§ Set problem
Return the number of lines holding "part", with nothing added.

§ Raw data
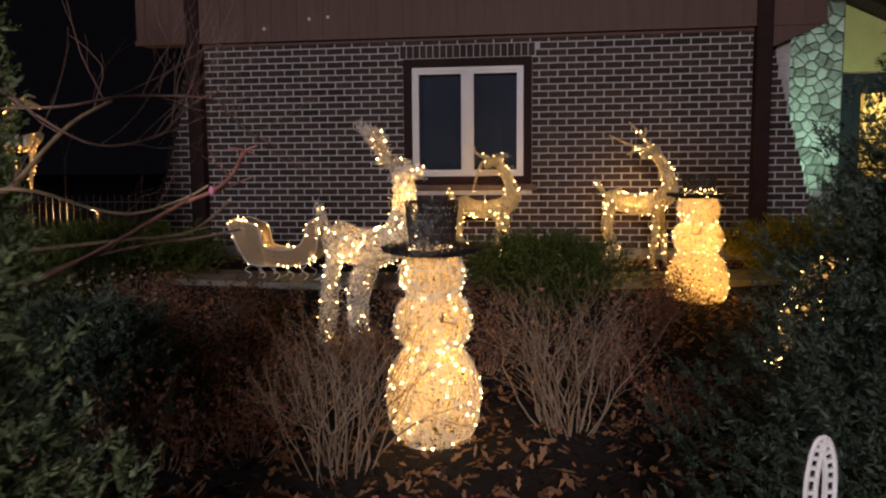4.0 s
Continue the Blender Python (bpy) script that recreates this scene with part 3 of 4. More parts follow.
far_deer = deer("small amber-lit reindeer with a striped saddle on a stump", (-7.45, 12.5, 1.44), 44, 0.86,
    [(0.40, 0, 1.06), (0.28, 0, 0.95), (0.04, 0, 0.86), (-0.18, 0, 0.90), (-0.25, 0, 1.08), (-0.18, 0, 1.32), (-0.06, 0, 1.50), (0.04, 0, 1.58)],
    (0.05, 0.13, 0.15, 0.15, 0.11, 0.085, 0.08, 0.06), [(-0.04, 0, 1.58), (0.08, 0, 1.63), (0.24, 0, 1.60), (0.40, 0, 1.53)], (0.05, 0.08, 0.06, 0.04),
    [[(-0.14, 0.08, 0.82), (-0.10, 0.09, 0.5), (-0.05, 0.09, 0.25), (-0.04, 0.08, 0.0)], [(-0.18, -0.08, 0.82), (-0.12, -0.09, 0.5), (-0.07, -0.09, 0.25), (-0.07, -0.08, 0.0)],
     [(0.20, -0.08, 0.84), (0.20, -0.09, 0.5), (0.16, -0.09, 0.25), (0.15, -0.08, 0.0)], [(0.24, 0.08, 0.84), (0.22, 0.09, 0.5), (0.18, 0.09, 0.25), (0.17, 0.08, 0.0)]],
    [[(0.02, 0.04, 1.66), (-0.04, 0.08, 1.74), (0.02, 0.1, 1.80)], [(0.08, -0.04, 1.68), (0.18, -0.08, 1.76), (0.32, -0.1, 1.72)], [(0.0, 0.02, 1.62), (-0.10, 0.05, 1.66), (-0.14, 0.06, 1.72)]], 130, M_AMBERBULB, 41, M_GAUZE, 0, 0.045,
    tail=[(-0.28, 0, 0.96), (-0.36, 0, 0.99), (-0.42, 0, 0.96)])
sad = Shape()
for i in range(5):
    sad.box(-0.22 + i * 0.07, -0.165, 0.80, -0.16 + i * 0.07, 0.165, 1.005, i % 2, 0.01)
part("saddle", sad, [M_WHITEWIRE, M_JUNIPER], far_deer, "green and white striped saddle cloth")
deer("white thread reindeer grazing with lowered head, wound with bright lights", (3.55, 7.35, ground_z(3.5, 7.3)), 180, 0.92,
    [(-0.55, 0, 0.92), (-0.4, 0, 0.92), (-0.1, 0, 0.86), (0.2, 0, 0.88), (0.38, 0, 0.92), (0.52, 0, 0.78), (0.62, 0, 0.55), (0.68, 0, 0.38)],
    (0.06, 0.17, 0.15, 0.16, 0.15, 0.12, 0.10, 0.07), [(0.62, 0, 0.42), (0.70, 0, 0.32), (0.77, 0, 0.2), (0.82, 0, 0.08)], (0.06, 0.09, 0.07, 0.045),
    [[(-0.4, 0.1, 0.85), (-0.46, 0.11, 0.5), (-0.42, 0.11, 0.25), (-0.46, 0.11, 0.0)], [(-0.38, -0.1, 0.85), (-0.4, -0.11, 0.5), (-0.36, -0.11, 0.25), (-0.4, -0.11, 0.0)],
     [(0.3, -0.1, 0.8), (0.3, -0.11, 0.5), (0.32, -0.11, 0.25), (0.3, -0.11, 0.0)], [(0.28, 0.1, 0.8), (0.22, 0.11, 0.5), (0.24, 0.11, 0.25), (0.2, 0.11, 0.0)]],
    [[(0.58, 0.05, 0.5), (0.52, 0.16, 0.56), (0.5, 0.2, 0.68)], [(0.58, -0.05, 0.5), (0.5, -0.16, 0.54), (0.48, -0.2, 0.66)]], 150, M_BULB, 51, M_GAUZE2, 120, 0.05)
deer("amber-lit reindeer standing far back among the conifers", (-9.4, 10.5, ground_z(-9.4, 10.5)), 150, 0.9, bulbs=110, mat_bulb=M_AMBERBULB, seed=61, gz=M_GAUZE, leg_r=0.045, **RIGHT)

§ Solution
2